With all that background, I now turn to Bert's questions.

  1. Yes, there could be some pay increases for people in the next tiers up the pay ladder from the very bottom rung, as the bottom rung moves up.  But remember, a business cannot pay out in wages more than its revenues and expect to survive for long.  Some raises can come out of former profits, but the marginal businesses that pay minimum wages don't have a lot of profits to play with.  It is hard to believe that the aggregate of raises will exceed the aggregate of lost wages to the lowest income workers from firings, downsizings, and company closures.
  2. It is possible that politicians with zero mathematics skills (e.g., Sanders, Clinton) may actually think that a higher minimum wage will create vast new wealth out of thin air that can then be taken by taxes.  The reality of course is Puerto Rico, where a tenth of the population leaves the jurisdiction entirely and quarter or more of the remaining economy goes underground and stops paying taxes altogether, and the tax system goes into a death spiral.

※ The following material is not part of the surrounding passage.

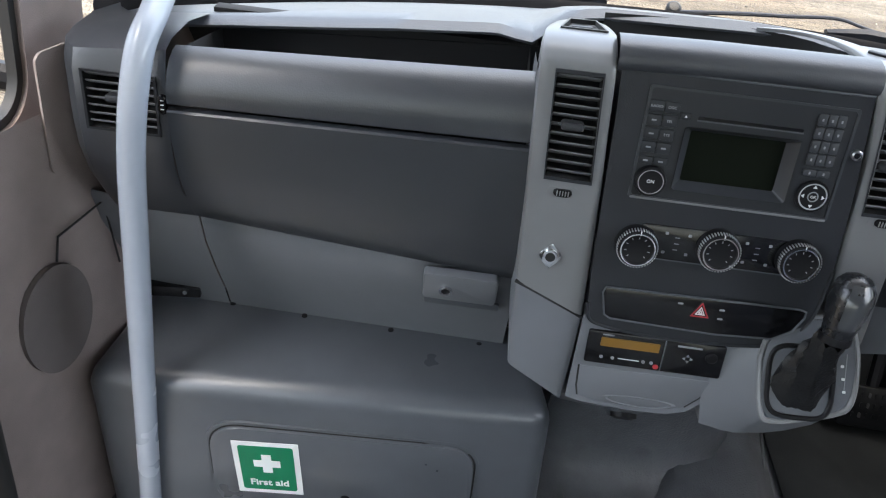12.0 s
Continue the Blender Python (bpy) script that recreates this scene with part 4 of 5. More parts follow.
m_v, c_v = vent_frame(V_LEFT[0])
vent("side_vent", "black louvred air vent in the column beside the glove box", m_v, c_v, 11, knob=0.47)
m_v, c_v = vent_frame(V_RIGHT[0])
vent("side_vent", "black louvred air vent in the column beside the driver", m_v, c_v, 11, knob=0.52)
m_v, c_v = vent_frame(V_LEFT[1])
vent("top_vent", "small black louvred vent on top of the silver column", m_v, c_v, 7, tilt=42, knob=0.82)
SV = basis((-0.658, 0.0205, 0.688), (1, 0.0, 0), (0, 0.045, 1))
vent("end_vent", "black louvred vent at the end of the dashboard", SV, [(-0.039, 0.032), (0.039, 0.032), (0.039, -0.032), (-0.039, -0.032)], 7)
for x, z, y in ((-0.1705, 0.6615, -0.0055), (0.1625, 0.6725, -0.0045)):
    vw = thing("vent_wheel", "small black ribbed vent thumbwheel", "thumbwheel", group="vent thumbwheels")
    mm = col_frame(x, z, y)
    part("wheel", prism(rrect(0.020, 0.008, 0.004, 5), 0.004, mm, 0.0015, -0.001), M["black"], vw)
    for j in range(5):
        part("rib", box(0.0012, 0.006, 0.0016, mm @ Matrix.Translation((-0.006 + 0.003 * j, 0, 0.0035)), 0.0004, 1), M["steel"], vw)
    part("surround", ring(rrect(0.034, 0.012, 0.005, 5), rrect(0.021, 0.009, 0.0044, 5), 0.0012, mm, -0.0006), M["silver"], vw)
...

  3. Yes, there is a huge "moral" question in the minimum wage that somehow goes undiscussed in trendy progressive circles.  The correct way of looking at the minimum wage is that it is a device used by entrenched workers, often white and unionized, who have achieved above-market wages through cartelization, to protect themselves against price competition from minorities.  Should the young black kid be able to win a job against a competing white worker by underbidding on price?  After all, underbidding on price is how the Waltons became billionaires.  I personally find it morally repugnant that the government shuts young minorities out of the ability to get a first toe-hold in the labor market by competing on price, and renders them idle and often dependent on government hand-outs.  Why Hillary, Bernie, and all the other trendy progressives don't find this morally repugnant, is beyond me.